Applied Ventures & Western Digital Semiconductor Collaborations
In 2025, Qolab forged strategic collaborations with Applied Ventures and Western Digital, both leaders in semiconductor manufacturing and precision engineering. These partnerships are designed to advance Qolab’s work in scalable superconducting quantum hardware, leveraging expertise in semiconductor-aligned fabrication techniques. This collaboration is key to transitioning quantum systems from laboratory prototypes to deployable, manufactured hardware. Qolab’s work with these companies complements its co-leadership role in the Quantum Scaling Alliance, focused on full-stack co-design for quantum-classical computing. Additionally, Qolab contributed to national quantum initiatives, including the DARPA Quantum Benchmarking Initiative and the Department of Energy’s Quantum Systems Accelerator, sharing fabrication tooling and performance benchmarking knowledge.

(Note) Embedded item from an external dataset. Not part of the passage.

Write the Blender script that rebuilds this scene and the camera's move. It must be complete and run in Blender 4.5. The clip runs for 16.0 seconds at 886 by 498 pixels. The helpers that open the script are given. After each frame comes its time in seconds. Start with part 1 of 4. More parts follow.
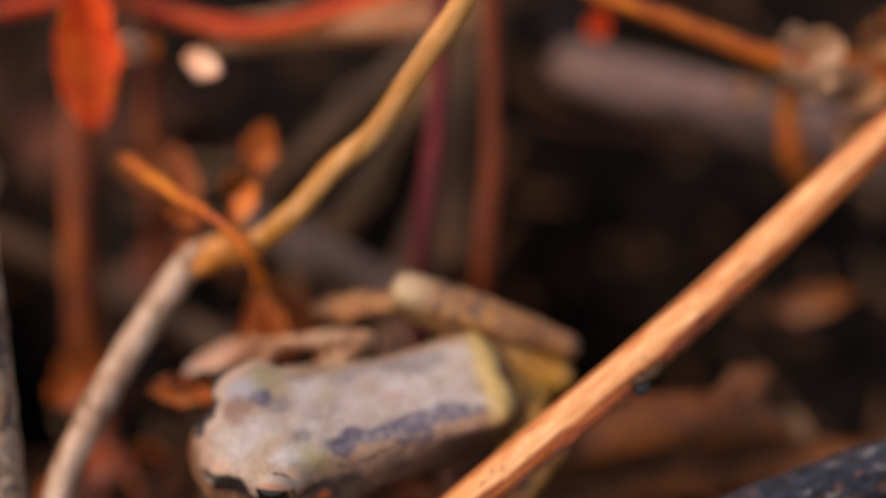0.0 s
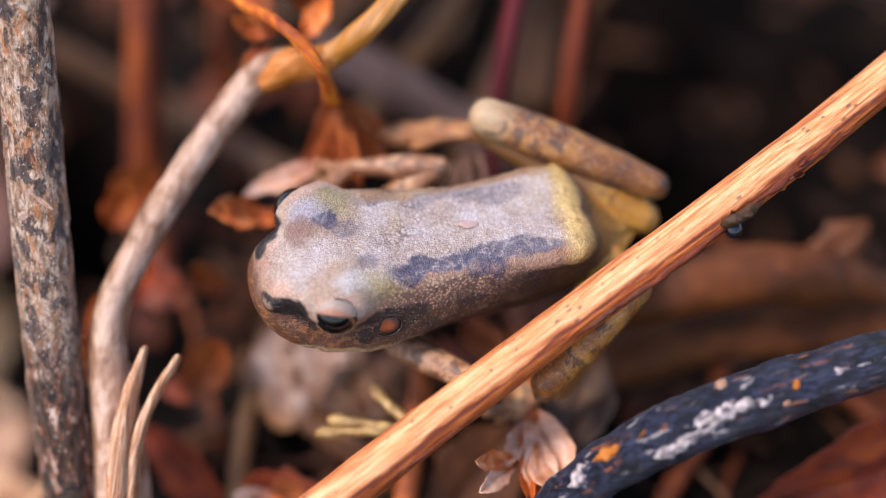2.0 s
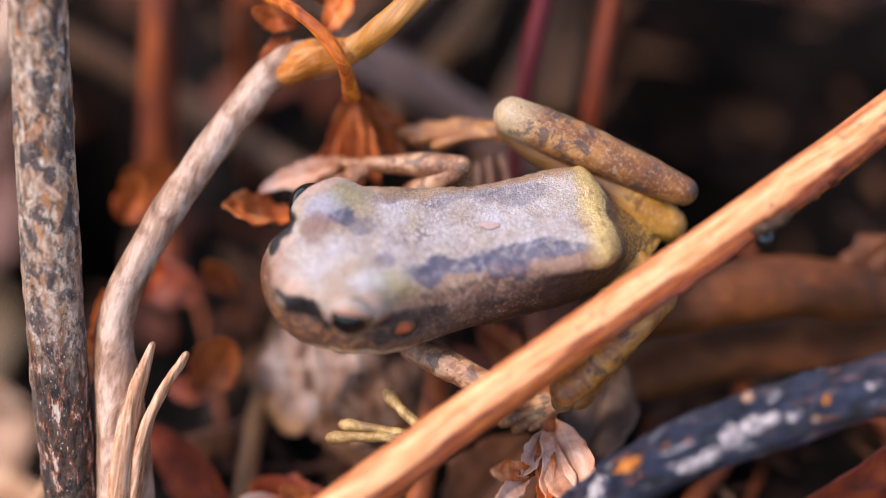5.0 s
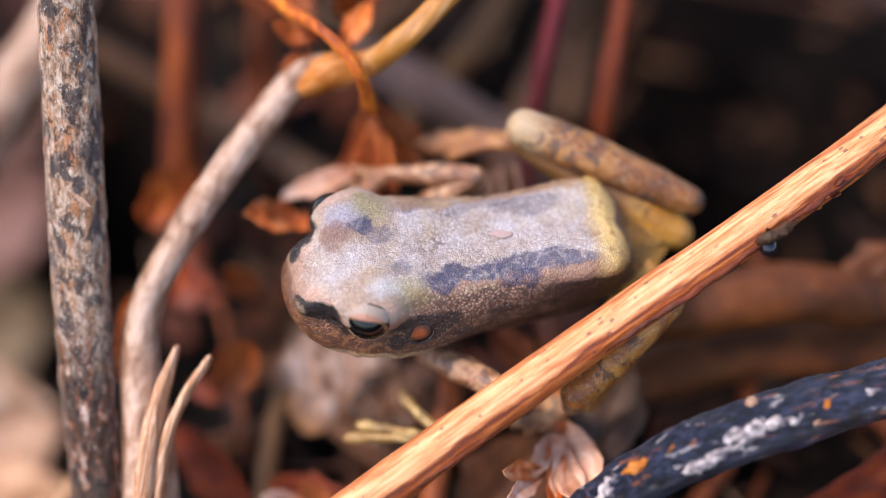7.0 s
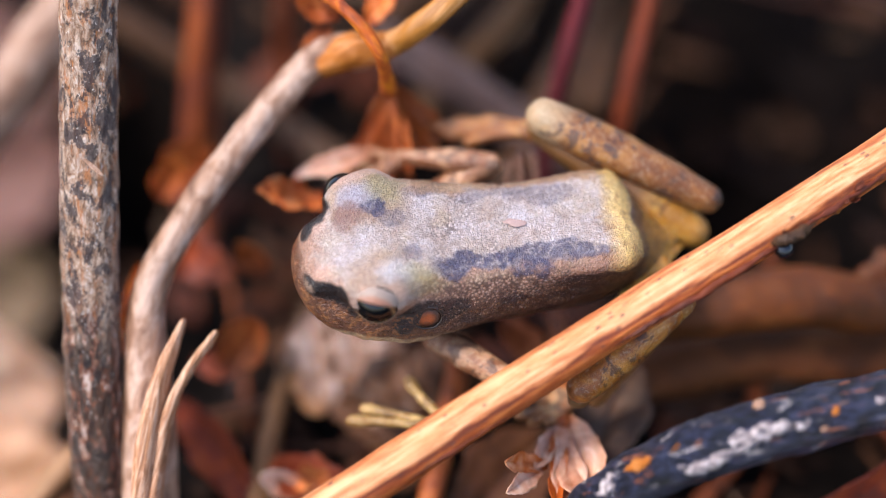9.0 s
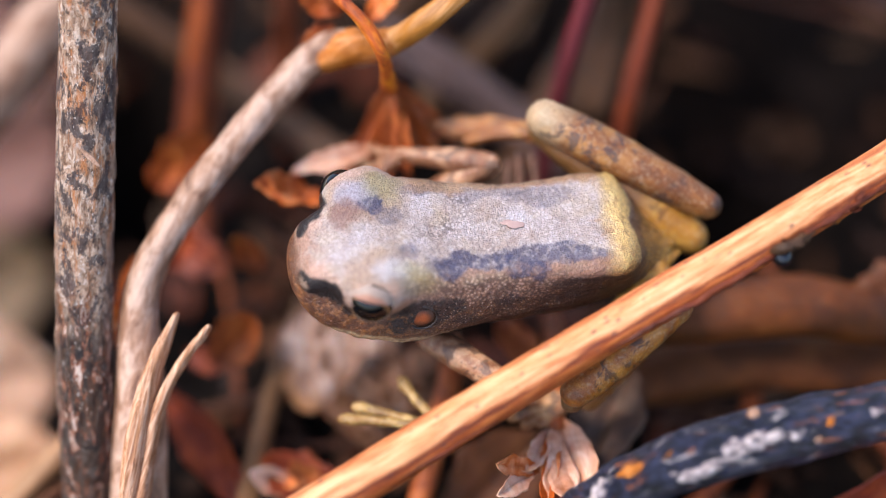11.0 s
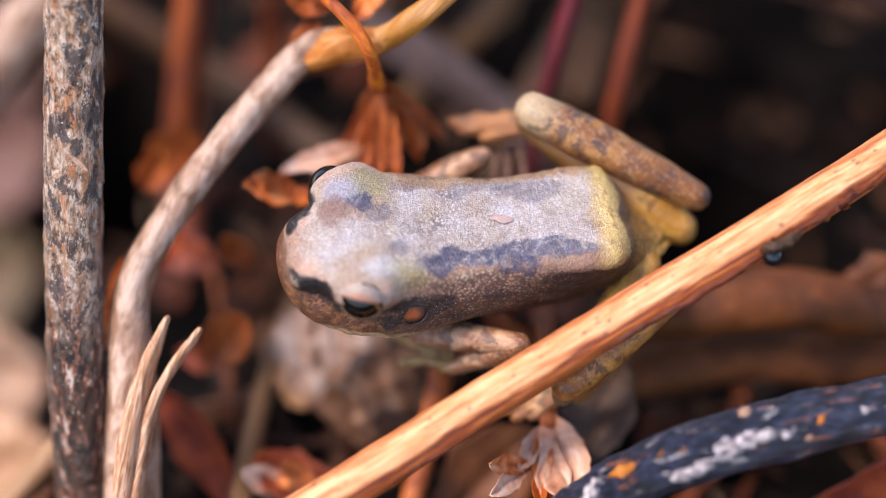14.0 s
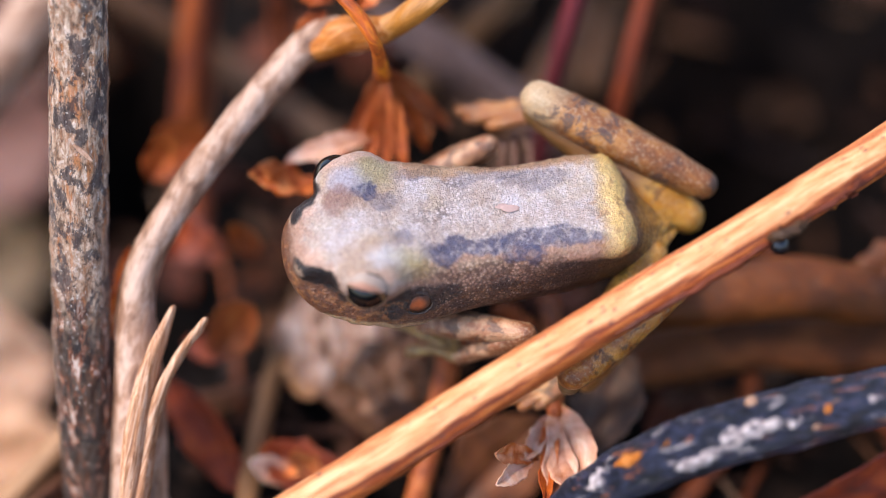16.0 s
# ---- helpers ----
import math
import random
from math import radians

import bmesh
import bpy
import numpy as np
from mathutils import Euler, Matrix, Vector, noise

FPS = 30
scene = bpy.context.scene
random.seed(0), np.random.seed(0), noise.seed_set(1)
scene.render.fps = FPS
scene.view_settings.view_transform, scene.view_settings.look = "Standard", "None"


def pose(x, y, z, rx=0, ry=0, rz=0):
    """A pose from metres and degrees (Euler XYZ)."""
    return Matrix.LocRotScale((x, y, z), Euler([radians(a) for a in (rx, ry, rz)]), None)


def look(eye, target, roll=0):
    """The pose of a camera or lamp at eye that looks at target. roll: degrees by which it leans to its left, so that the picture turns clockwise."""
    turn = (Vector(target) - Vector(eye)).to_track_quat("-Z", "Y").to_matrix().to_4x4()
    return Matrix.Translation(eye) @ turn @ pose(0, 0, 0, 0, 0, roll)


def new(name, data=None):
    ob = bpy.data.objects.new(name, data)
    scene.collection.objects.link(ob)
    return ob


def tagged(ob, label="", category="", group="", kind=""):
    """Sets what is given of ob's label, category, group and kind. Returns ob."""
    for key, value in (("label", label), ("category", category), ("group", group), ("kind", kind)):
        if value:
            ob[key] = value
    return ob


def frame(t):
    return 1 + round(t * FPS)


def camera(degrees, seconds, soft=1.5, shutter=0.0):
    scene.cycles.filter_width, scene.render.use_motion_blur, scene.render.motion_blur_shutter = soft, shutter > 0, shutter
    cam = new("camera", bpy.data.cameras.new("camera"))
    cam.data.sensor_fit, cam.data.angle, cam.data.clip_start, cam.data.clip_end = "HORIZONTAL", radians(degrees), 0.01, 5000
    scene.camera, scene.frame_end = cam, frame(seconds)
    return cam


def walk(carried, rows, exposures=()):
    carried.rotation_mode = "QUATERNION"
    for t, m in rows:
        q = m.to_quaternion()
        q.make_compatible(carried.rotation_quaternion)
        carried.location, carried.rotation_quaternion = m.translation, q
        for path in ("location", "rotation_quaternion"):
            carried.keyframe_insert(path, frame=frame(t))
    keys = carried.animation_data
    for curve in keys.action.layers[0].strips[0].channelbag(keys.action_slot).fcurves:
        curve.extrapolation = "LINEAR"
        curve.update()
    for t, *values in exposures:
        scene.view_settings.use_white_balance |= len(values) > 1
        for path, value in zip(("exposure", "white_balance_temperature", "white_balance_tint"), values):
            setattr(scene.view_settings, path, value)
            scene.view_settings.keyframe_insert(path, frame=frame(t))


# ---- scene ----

This broad engagement underscores Qolab’s commitment to establishing rigorous standards for next-generation quantum systems.
DARPA Benchmarking & Qolab Start System Deployment
Within the DARPA Quantum Benchmarking Initiative, Qolab took a leadership role alongside companies like Hewlett Packard Enterprise and Synopsys. This national consortium focused on establishing performance benchmarks for upcoming quantum systems, driving standardization in the field. Qolab specifically contributed superconducting quantum hardware expertise, aiming to rigorously assess and improve next-generation technology. In December 2025, Qolab launched “Qolab Start,” a superconducting qubit system intended for research and training purposes. The company also deployed devices at Israel’s IQCC, representing its first international installation and broadening its reach.
Scaffold-Assisted Junctions Reduce Qubit Decoherence
Qolab’s research introduced “Scaffold-Assisted Window Junctions,” a fabrication process for superconducting qubits that eliminates a lift-off step. This new technique is compatible with standard semiconductor manufacturing processes, streamlining production. Published findings detail a lift-off-free Josephson junction process, directly addressing a key obstacle in qubit fabrication and potentially lowering manufacturing costs. Identifying lift-off processes as a primary cause of qubit decoherence, Qolab’s statistical analysis of defects offered critical insights for improving qubit performance. The company’s work demonstrated that strongly coupled defects negatively impact qubit stability, and the new fabrication method aims to reduce these. This focus on defect reduction is vital for increasing qubit coherence times and achieving reliable quantum computation.
Qolab’s mission is to translate decades of scientific progress in superconducting qubits into hardware that can be manufactured, scaled, and deployed.
Alan Ho, CEO of Qolab